The aim of the ‘National ‘Action Plan for Risk Reduction and Sustainable Use of Plant-Protection Products’ (AP PPP) is to significantly reduce the environmental risks associated with PPPs. The main routes of entry of PPPs from agriculture into surface waters are erosion, surface runoff, leaching, tile-drainage runoff and farmyard runoff.
Plant-Protection Product Inputs from Tile Drainage – Conceptual Model and Reduction Measures
The ‘National Action Plan for Risk Reduction and Sustainable Use of Plant-Protection Products’ was adopted by the Swiss Federal Council on 6 Sept. 2017. Measure 6.2.1.3 calls for the ‘development of strategies for reducing PPP inputs into surface waters via tile drainage, the drainage of water from roads and paths, and via inlet shafts on plots’. To this end, a conceptual model was developed for PPP transport in tile drainage. With reference to Switzerland, the model is meant to highlight the relevant transport processes as well as the factors influencing them. The model must serve as a basis for assessing
the importance of tile drainage for PPP input into surface waters
measures for reducing PPP inputs into surface waters, and
the informative value of existing regulatory models.

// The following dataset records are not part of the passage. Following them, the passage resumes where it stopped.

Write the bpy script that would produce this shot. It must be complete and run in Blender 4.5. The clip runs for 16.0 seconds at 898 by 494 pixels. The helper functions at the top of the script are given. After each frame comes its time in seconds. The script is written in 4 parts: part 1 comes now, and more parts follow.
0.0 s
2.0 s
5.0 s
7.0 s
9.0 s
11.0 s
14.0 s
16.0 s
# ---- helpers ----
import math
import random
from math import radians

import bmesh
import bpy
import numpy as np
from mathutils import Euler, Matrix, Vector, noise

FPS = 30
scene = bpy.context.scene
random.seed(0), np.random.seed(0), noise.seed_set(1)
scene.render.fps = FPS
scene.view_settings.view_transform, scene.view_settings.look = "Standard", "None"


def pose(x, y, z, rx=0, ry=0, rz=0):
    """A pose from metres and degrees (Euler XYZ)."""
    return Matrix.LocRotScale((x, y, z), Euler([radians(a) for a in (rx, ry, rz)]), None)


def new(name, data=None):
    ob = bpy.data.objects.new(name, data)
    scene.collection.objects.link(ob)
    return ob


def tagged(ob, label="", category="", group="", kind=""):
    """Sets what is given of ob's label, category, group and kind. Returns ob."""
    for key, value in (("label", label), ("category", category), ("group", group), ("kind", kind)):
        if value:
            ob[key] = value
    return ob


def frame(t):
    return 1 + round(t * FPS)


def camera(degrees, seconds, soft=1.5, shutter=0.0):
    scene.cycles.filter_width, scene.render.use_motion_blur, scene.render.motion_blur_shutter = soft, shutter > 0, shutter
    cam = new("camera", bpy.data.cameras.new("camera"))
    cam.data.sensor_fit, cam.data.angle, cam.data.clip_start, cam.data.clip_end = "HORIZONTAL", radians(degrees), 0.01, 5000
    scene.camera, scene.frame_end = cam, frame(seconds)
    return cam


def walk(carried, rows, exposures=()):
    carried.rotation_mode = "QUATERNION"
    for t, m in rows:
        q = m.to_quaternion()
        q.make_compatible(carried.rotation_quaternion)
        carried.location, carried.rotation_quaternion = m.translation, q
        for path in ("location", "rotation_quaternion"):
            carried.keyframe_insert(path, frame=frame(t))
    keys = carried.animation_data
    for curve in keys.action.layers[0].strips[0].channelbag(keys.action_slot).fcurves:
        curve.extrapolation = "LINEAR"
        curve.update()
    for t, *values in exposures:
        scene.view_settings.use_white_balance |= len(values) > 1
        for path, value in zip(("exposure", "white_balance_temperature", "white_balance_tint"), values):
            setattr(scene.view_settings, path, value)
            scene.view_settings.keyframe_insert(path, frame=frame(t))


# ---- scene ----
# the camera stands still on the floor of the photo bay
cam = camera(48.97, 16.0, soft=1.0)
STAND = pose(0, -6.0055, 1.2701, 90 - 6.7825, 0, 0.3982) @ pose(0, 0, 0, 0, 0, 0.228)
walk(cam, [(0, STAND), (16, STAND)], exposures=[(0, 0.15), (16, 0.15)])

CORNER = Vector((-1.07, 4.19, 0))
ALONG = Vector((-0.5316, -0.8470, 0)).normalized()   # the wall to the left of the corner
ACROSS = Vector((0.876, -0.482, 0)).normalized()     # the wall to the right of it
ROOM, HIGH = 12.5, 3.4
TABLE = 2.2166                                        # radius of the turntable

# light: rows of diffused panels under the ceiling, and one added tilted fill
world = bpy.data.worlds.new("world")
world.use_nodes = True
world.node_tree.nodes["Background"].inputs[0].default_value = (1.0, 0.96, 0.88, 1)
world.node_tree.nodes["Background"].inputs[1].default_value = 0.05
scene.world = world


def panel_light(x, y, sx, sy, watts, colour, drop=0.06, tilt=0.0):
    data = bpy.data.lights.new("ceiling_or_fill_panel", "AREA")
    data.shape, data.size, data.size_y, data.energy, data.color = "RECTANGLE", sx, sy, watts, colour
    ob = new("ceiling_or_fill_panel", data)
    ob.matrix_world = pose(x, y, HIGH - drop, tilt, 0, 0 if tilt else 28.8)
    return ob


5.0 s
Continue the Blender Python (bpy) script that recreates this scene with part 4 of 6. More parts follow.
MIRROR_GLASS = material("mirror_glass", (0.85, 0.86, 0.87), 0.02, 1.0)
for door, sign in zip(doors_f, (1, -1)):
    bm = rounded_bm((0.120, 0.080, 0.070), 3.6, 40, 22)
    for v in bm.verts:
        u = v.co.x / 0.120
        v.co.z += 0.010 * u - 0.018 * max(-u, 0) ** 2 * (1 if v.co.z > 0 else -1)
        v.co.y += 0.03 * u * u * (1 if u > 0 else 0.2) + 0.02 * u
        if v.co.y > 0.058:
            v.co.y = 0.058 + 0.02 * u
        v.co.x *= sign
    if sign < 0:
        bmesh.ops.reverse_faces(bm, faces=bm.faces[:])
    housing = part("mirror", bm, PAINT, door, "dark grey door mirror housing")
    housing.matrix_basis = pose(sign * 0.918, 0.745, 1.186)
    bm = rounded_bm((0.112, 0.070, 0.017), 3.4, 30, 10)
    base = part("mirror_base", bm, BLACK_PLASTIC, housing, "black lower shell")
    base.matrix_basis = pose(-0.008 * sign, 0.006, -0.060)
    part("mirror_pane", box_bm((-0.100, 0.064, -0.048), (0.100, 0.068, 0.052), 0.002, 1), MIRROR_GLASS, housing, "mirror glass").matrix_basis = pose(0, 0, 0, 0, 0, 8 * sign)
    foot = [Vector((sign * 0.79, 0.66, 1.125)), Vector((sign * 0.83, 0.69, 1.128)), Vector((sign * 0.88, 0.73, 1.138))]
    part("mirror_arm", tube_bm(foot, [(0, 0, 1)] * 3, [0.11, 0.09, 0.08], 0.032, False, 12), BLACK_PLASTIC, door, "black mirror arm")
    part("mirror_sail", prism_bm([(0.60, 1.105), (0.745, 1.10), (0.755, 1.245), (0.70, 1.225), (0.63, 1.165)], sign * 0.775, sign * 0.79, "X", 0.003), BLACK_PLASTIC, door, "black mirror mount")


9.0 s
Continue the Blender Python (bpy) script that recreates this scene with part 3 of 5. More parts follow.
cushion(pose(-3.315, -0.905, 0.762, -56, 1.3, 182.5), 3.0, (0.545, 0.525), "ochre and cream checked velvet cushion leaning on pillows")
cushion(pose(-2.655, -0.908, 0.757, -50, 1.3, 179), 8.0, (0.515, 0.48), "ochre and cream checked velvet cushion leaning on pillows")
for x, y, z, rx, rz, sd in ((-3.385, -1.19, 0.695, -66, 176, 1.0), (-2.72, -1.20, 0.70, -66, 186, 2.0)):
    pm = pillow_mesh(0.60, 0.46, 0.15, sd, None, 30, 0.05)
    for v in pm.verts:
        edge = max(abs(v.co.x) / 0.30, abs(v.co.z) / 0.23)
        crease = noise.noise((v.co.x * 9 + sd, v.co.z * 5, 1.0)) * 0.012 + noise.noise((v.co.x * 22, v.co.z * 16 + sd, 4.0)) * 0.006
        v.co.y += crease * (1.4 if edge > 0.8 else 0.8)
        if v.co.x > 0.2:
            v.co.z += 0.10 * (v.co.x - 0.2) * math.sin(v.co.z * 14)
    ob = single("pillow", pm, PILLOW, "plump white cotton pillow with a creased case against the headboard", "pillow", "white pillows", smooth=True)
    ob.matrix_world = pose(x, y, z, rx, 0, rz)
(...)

Co-workers: Florian Kobierska, Volker Prasuhn, Roy Kasteel
Drained Areas and Potential Map for Drained Areas
Tile drainage can be a major source of plant-protection product inputs into surface waters. To date, information on the location and distribution of tile-drainage in Switzerland has been insufficient. In the current project, all available digital cantonal data on drained areas are processed in GIS and evaluated. Based on this, potentially drained areas are modelled by means of machine learning for the remaining areas. The aim is to produce a digital map of drained areas for the whole of Switzerland.
Co-workers: Ulrike Koch, Volker Prasuhn
PPP Risk Maps
Maps of the whole of Switzerland are being created which show the small catchment areas (approx. 22,000 catchment areas of around 2 km2 each) where an increased input of plant-protection products (PPPs) into the surface waters can be expected. The maps show the potential input risk for runoff/erosion, tile drainage, and point sources from farms (farmyard runoff) as well as a synthesis map. These national survey maps allow a rough estimate of the potential PPP input risk and the identification of potentially problematic catchment areas. They also provide GIS-based principles for other more-advanced tools enabling the evaluation of the potential ecotoxicological risk of PPPs at catchment-area level.